◆ Data for this task:
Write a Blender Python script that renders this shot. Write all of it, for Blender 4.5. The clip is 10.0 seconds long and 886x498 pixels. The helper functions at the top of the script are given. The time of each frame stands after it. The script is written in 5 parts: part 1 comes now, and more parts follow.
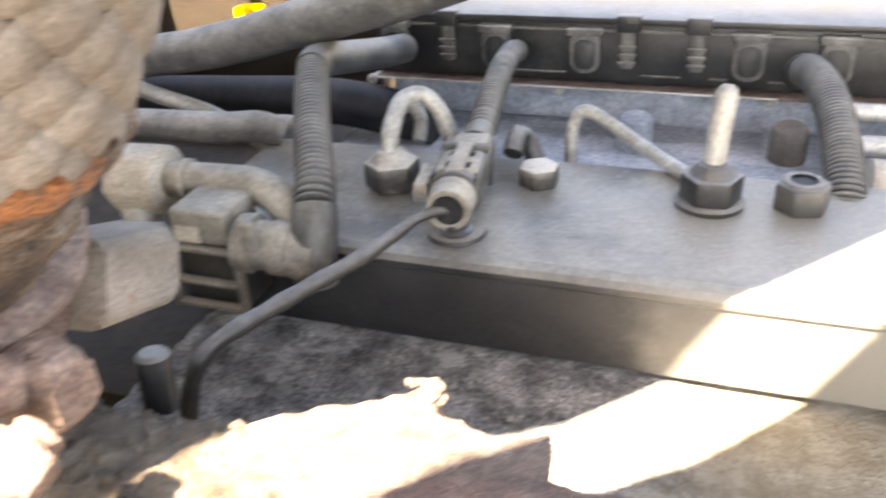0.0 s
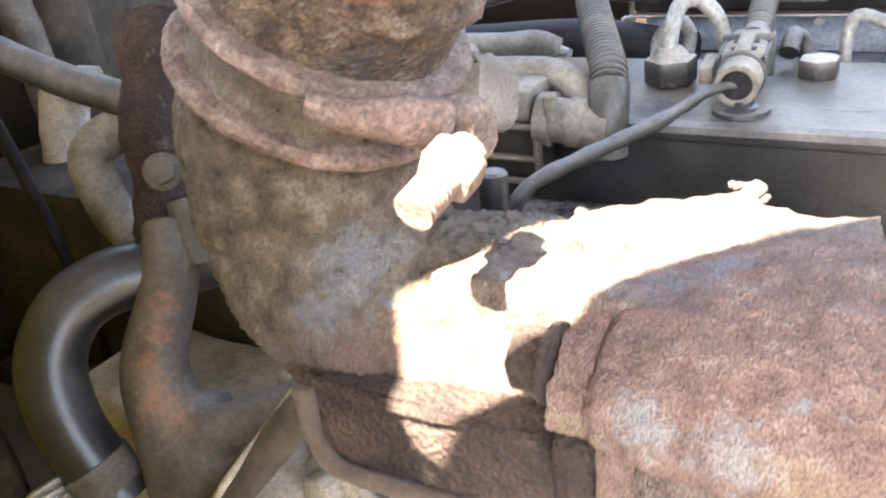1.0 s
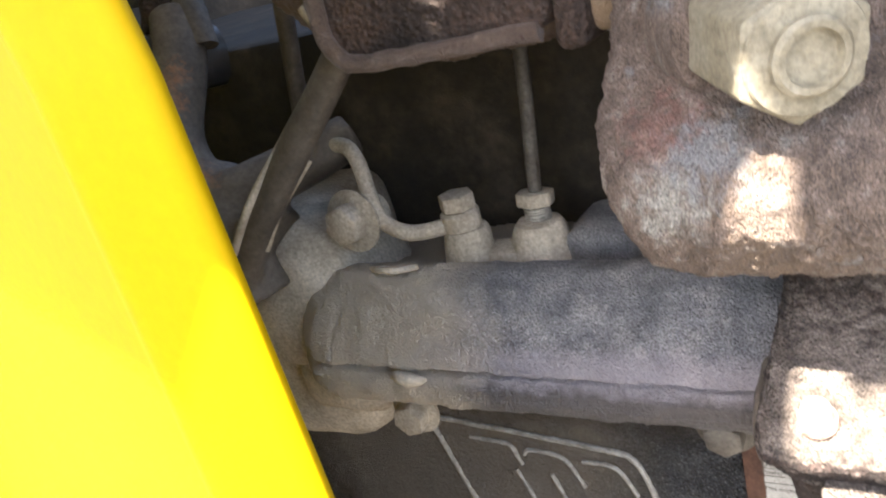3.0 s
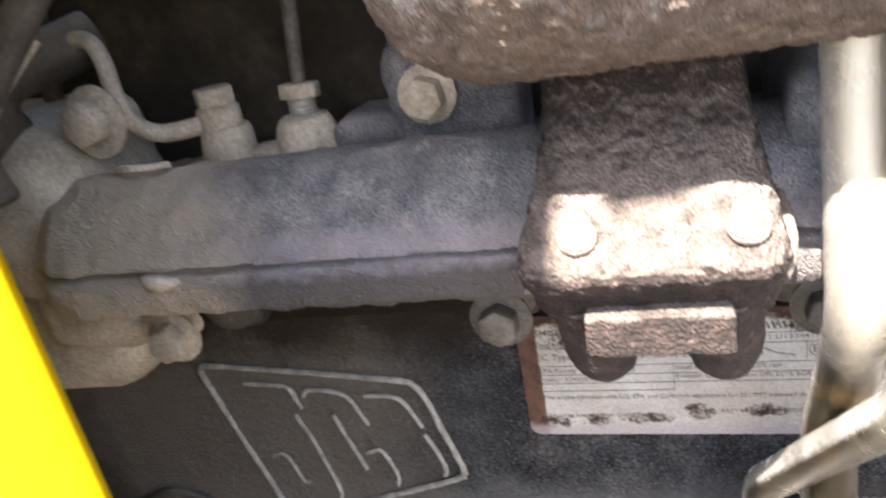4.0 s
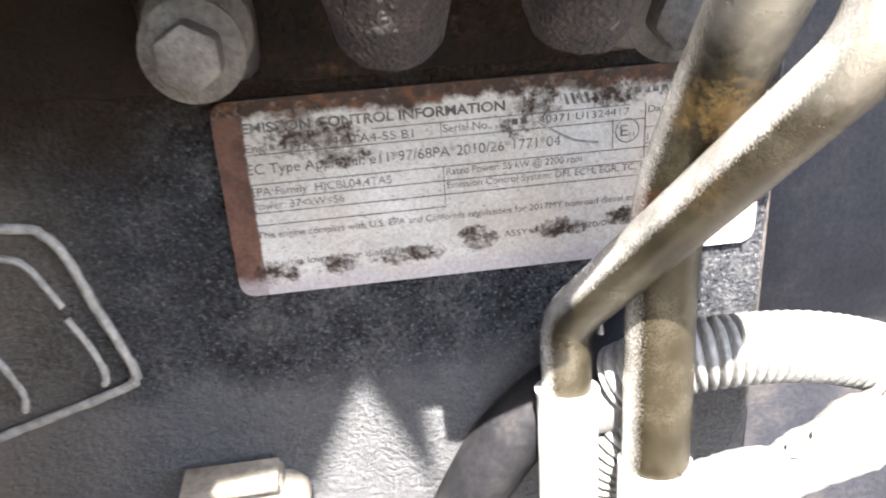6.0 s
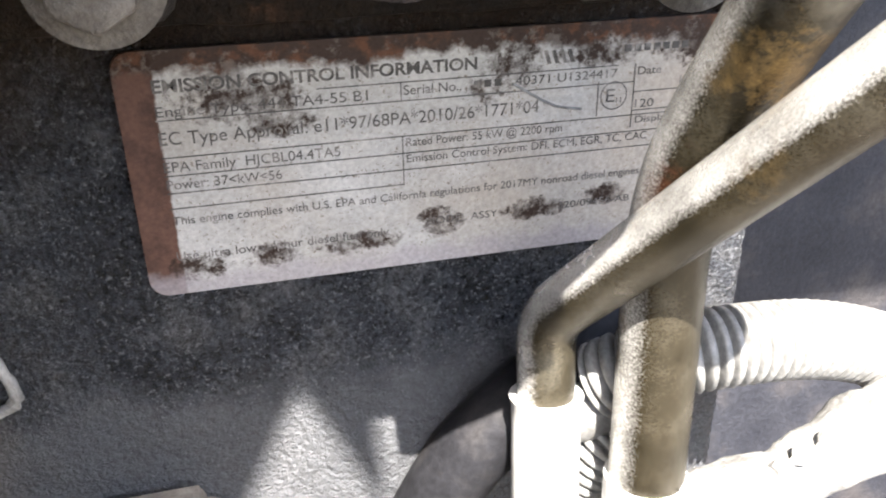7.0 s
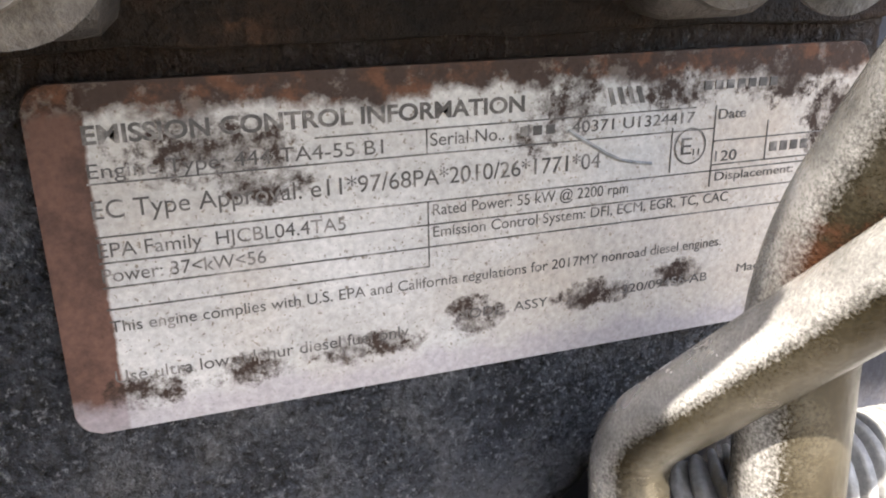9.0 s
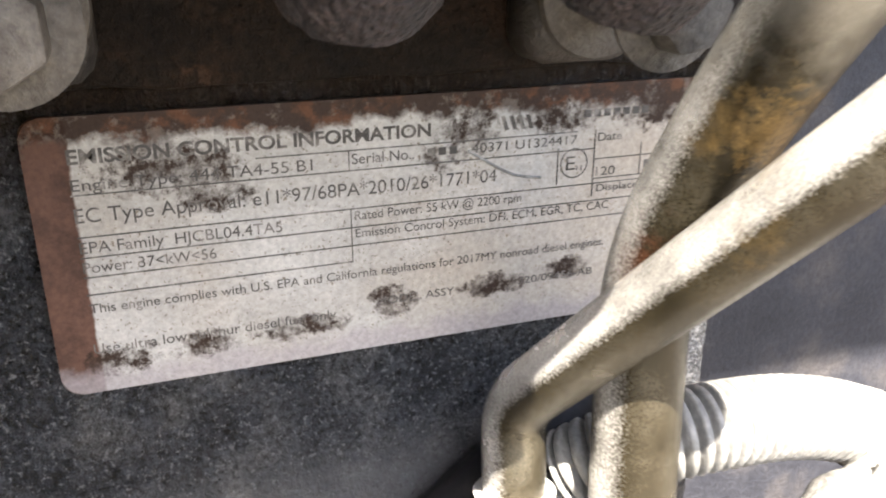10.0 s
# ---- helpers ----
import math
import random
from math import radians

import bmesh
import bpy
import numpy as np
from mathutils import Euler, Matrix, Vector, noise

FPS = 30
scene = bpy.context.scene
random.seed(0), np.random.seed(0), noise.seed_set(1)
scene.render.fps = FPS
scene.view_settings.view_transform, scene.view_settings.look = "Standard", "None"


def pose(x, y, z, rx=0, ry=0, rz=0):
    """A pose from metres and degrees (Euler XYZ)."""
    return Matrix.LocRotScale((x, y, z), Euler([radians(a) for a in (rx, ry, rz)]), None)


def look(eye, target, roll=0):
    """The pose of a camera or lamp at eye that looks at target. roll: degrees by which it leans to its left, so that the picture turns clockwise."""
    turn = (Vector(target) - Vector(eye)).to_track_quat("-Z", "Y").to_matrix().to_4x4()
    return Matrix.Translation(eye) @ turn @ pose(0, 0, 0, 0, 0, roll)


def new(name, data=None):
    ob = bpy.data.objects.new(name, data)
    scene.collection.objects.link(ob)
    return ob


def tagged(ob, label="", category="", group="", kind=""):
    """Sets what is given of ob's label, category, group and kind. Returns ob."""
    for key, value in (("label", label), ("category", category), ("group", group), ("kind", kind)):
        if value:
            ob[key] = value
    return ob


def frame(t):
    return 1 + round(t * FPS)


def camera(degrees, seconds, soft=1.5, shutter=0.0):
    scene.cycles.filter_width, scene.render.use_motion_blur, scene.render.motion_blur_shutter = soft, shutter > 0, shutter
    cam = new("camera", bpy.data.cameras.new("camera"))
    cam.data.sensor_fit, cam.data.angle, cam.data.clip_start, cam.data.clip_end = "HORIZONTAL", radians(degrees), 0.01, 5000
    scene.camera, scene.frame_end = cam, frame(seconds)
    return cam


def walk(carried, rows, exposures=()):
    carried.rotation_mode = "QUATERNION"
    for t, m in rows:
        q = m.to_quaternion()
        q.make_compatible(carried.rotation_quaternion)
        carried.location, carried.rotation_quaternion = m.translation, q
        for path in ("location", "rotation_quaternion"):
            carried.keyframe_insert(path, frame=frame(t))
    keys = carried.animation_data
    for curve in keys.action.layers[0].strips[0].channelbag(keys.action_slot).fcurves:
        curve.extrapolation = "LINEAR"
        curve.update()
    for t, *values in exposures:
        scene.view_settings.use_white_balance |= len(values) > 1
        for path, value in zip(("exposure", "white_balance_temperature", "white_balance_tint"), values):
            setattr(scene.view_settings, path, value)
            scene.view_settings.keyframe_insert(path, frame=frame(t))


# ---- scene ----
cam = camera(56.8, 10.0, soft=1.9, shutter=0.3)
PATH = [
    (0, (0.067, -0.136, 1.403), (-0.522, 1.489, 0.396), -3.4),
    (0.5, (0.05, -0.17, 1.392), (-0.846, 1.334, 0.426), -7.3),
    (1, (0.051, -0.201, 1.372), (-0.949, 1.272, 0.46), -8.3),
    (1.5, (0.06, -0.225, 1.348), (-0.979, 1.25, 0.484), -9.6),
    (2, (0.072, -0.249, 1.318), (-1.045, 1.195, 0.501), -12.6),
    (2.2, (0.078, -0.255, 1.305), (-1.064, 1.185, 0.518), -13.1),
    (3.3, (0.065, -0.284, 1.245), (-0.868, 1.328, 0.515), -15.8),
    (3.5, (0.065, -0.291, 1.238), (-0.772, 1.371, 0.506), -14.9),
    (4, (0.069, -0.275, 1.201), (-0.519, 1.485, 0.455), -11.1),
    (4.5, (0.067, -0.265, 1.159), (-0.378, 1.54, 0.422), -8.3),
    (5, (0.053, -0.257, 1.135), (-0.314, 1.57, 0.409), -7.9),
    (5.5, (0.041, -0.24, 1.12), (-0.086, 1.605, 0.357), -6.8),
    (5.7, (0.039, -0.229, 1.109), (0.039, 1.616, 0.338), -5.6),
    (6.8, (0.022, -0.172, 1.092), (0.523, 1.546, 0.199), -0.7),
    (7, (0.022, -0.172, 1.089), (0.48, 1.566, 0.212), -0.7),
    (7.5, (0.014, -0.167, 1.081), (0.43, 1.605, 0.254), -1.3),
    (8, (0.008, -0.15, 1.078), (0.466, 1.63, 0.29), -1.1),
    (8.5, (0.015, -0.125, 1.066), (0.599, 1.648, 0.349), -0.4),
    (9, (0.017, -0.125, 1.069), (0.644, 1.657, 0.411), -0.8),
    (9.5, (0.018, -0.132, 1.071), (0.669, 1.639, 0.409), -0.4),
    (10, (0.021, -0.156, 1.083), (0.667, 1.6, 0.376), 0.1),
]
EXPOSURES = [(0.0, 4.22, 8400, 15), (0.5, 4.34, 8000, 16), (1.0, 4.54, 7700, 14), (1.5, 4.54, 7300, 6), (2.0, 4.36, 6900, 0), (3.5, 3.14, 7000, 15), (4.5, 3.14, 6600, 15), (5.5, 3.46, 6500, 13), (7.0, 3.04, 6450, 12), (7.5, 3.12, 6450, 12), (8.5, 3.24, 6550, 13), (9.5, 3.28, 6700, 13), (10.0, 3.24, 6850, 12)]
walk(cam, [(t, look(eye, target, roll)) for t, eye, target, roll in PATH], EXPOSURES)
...
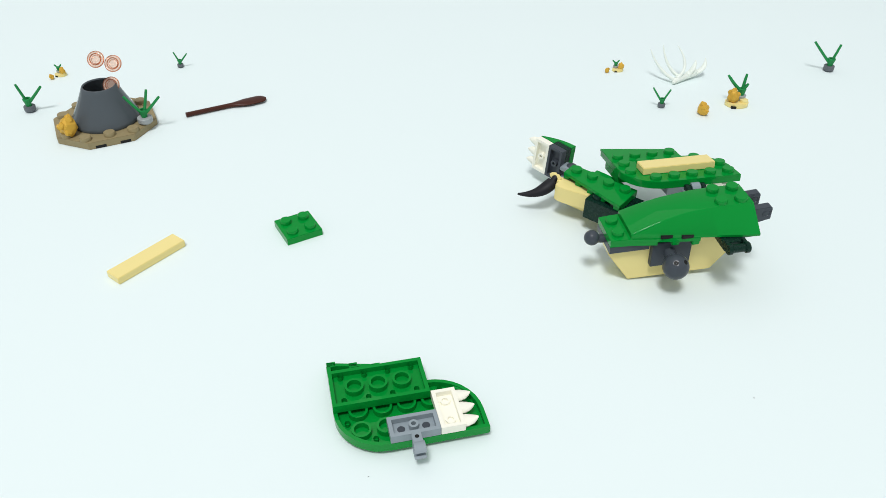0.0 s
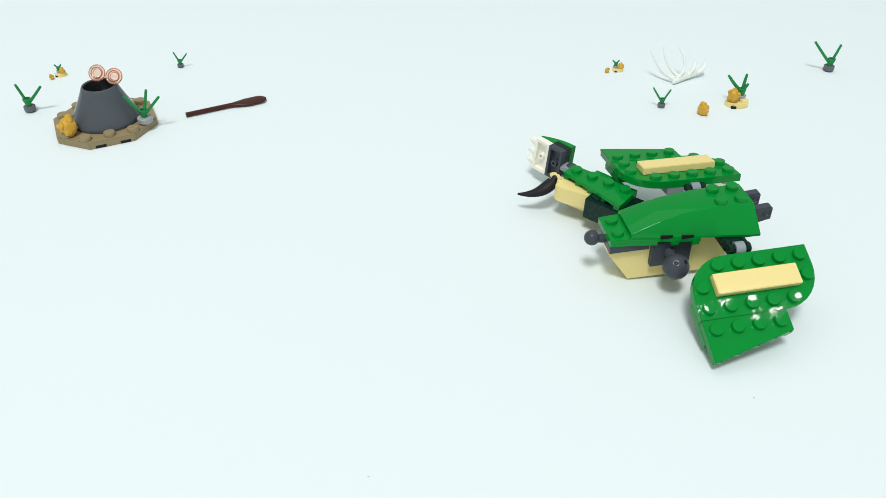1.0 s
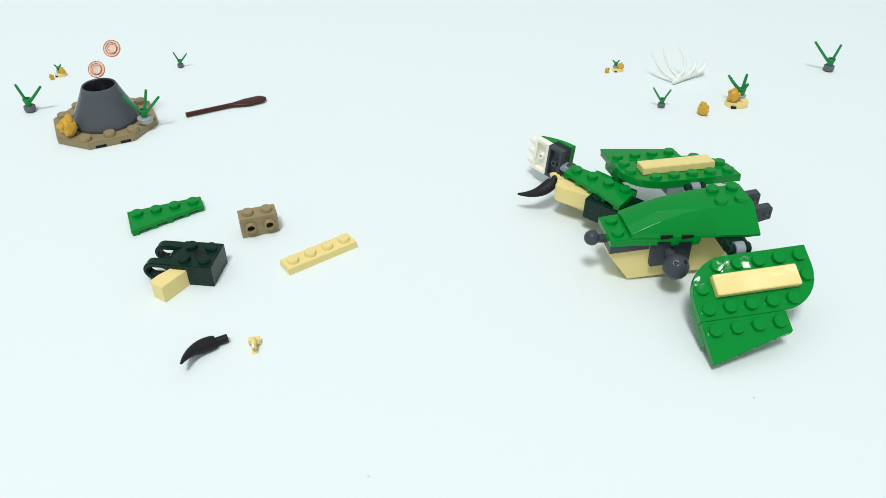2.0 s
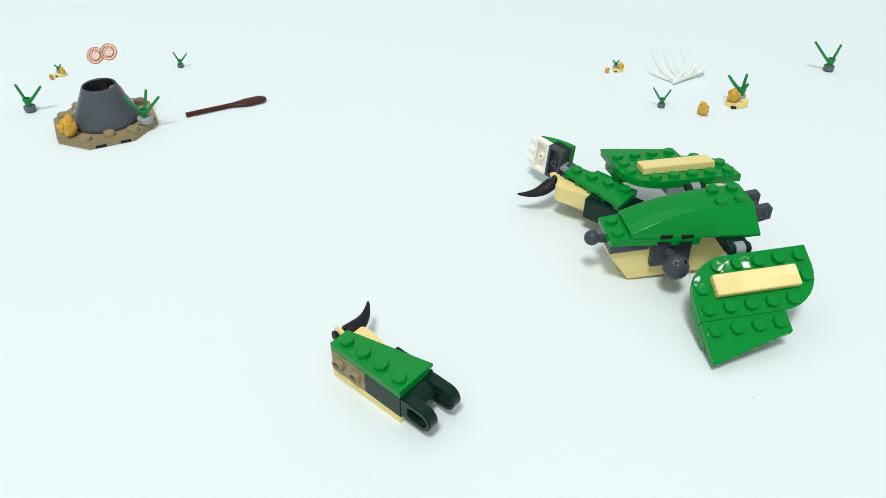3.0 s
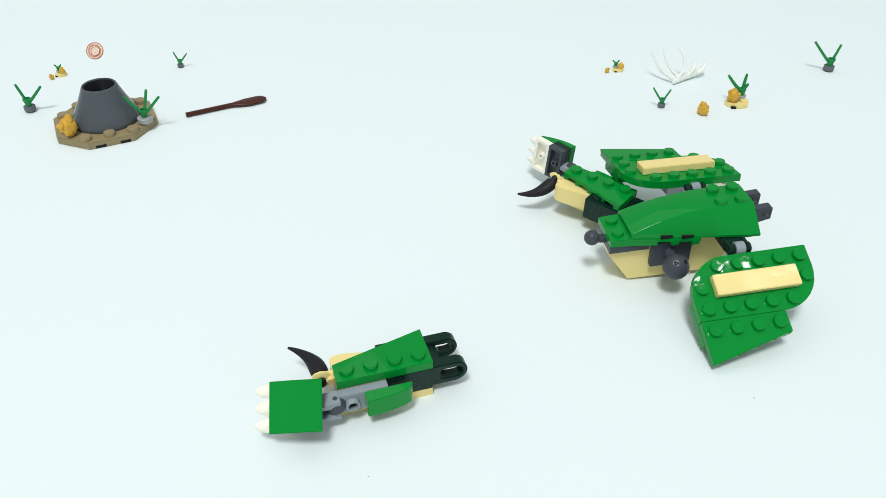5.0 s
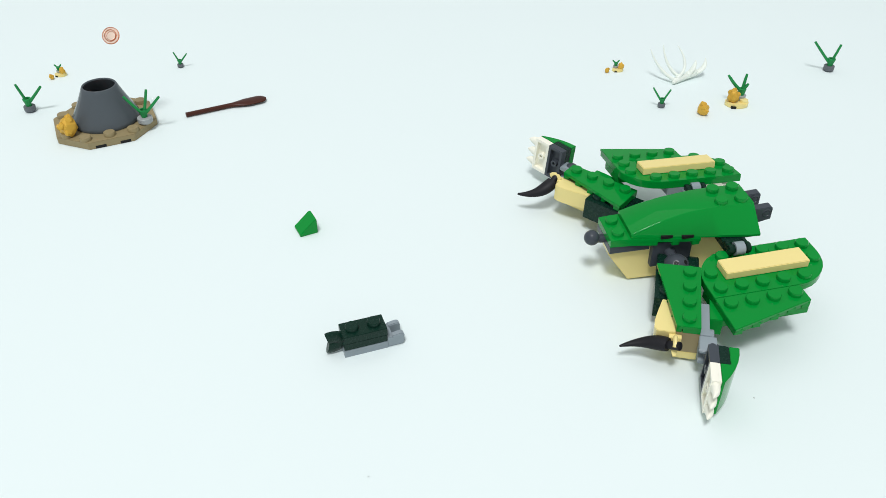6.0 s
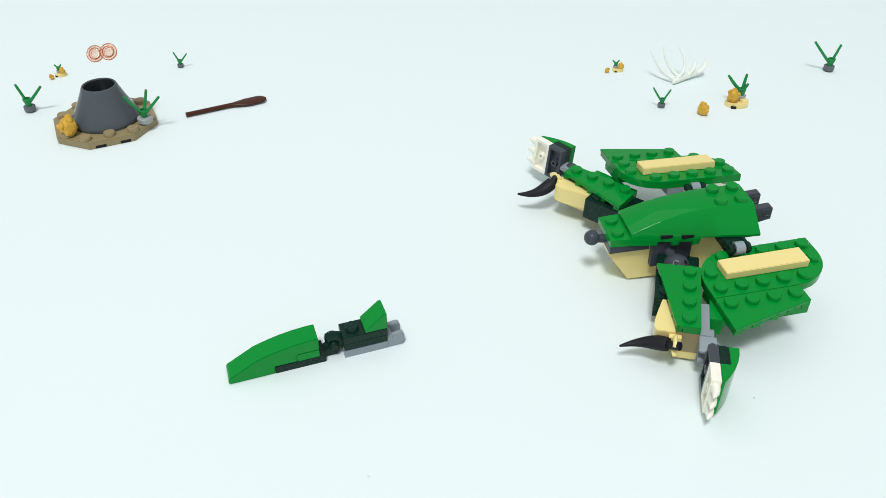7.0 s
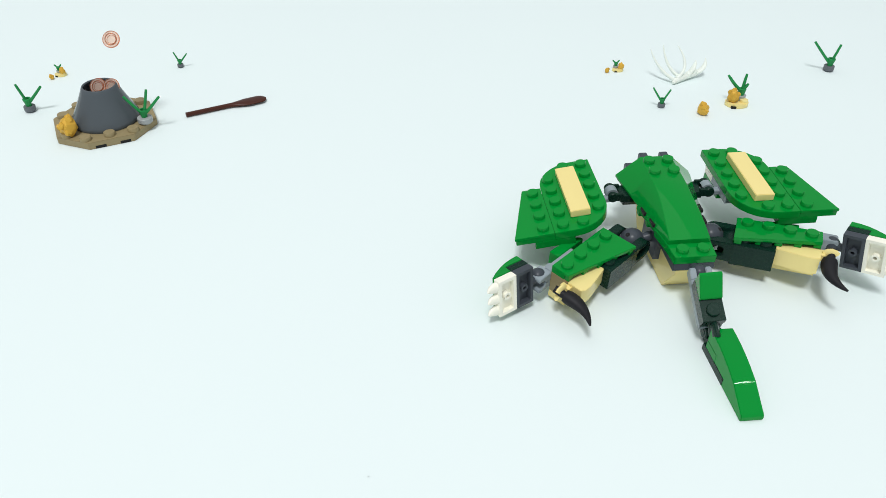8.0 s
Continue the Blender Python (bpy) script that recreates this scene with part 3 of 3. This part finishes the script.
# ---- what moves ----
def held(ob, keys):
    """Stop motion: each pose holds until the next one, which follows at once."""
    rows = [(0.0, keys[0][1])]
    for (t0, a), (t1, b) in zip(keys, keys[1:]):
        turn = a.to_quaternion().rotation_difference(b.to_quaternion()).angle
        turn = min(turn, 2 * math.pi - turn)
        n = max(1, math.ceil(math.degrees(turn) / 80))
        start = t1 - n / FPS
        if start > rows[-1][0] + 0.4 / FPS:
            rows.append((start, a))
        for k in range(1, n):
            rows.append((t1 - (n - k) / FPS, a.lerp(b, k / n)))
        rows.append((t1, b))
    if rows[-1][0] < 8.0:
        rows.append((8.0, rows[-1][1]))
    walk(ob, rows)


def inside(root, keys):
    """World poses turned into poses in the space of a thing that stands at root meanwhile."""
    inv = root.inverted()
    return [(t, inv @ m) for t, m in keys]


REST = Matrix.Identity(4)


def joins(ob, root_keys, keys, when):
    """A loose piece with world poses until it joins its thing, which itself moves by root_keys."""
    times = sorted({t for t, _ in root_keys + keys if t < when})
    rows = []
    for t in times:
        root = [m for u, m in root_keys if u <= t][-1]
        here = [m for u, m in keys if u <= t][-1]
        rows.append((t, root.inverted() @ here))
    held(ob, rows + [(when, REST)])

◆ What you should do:
From the records above, quote word for word only the lines beginning at the line that has "Write a Blender" and stopping after the line that has "turn = (Vector(target)". Omit the pictures.

◆ Result:
Write a Blender Python script that renders this shot. Write all of it, for Blender 4.5. The clip is 10.0 seconds long and 886x498 pixels. The helper functions at the top of the script are given. The time of each frame stands after it. The script is written in 5 parts: part 1 comes now, and more parts follow.
0.0 s
1.0 s
3.0 s
4.0 s
6.0 s
7.0 s
9.0 s
10.0 s
# ---- helpers ----
import math
import random
from math import radians

import bmesh
import bpy
import numpy as np
from mathutils import Euler, Matrix, Vector, noise

FPS = 30
scene = bpy.context.scene
random.seed(0), np.random.seed(0), noise.seed_set(1)
scene.render.fps = FPS
scene.view_settings.view_transform, scene.view_settings.look = "Standard", "None"


def pose(x, y, z, rx=0, ry=0, rz=0):
    """A pose from metres and degrees (Euler XYZ)."""
    return Matrix.LocRotScale((x, y, z), Euler([radians(a) for a in (rx, ry, rz)]), None)


def look(eye, target, roll=0):
    """The pose of a camera or lamp at eye that looks at target. roll: degrees by which it leans to its left, so that the picture turns clockwise."""
    turn = (Vector(target) - Vector(eye)).to_track_quat("-Z", "Y").to_matrix().to_4x4()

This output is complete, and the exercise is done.